Some of the most pressing national needs in the coming decades are to reduce the country’s huge and growing trade deficit in oil, to minimize any economic or political threat that might arise from the growing world dependence on Persian Gulf oil, to prevent pollution, to avoid irreversibly changing the global climate, and to capture a large share of the enormous potential market for energy and environmental technologies. Remarkably, a great many of the same R&D investments can simultaneously achieve all these ends while cost-effectively reducing the energy bills of businesses and consumers. Equally remarkably, Congress demonstrates an overwhelming desire to gut the funding for investments by the energy-efficiency-and-renewable-energy program, although it costs Americans only $4.00 per person a year.

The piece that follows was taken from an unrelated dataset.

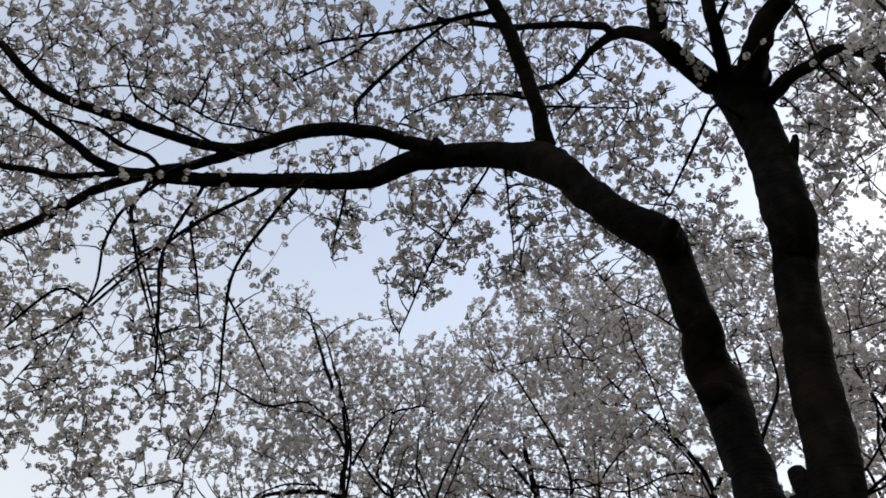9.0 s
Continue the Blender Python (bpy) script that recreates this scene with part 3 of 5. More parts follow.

Nothing is clearer to those who study the matter than that the world is on the verge of a revolution in energy and environmental technologies — a revolution made possible by more than two decades of U.S. government investment. This revolution can be expected to create a number of industries that collectively will provide one of the largest international markets and one of the largest sources of new high-wage jobs in the next century, with annual sales in excess of $800 billion.

Yet just as our foreign competitors are starting to catch on to the major trends in this American-led revolution, Congress wants to pull the federal government out of every relevant technology, leaving America on the sidelines, perhaps for good. Only a misbegotten ideology could conceive a blunder of such potentially historic proportions.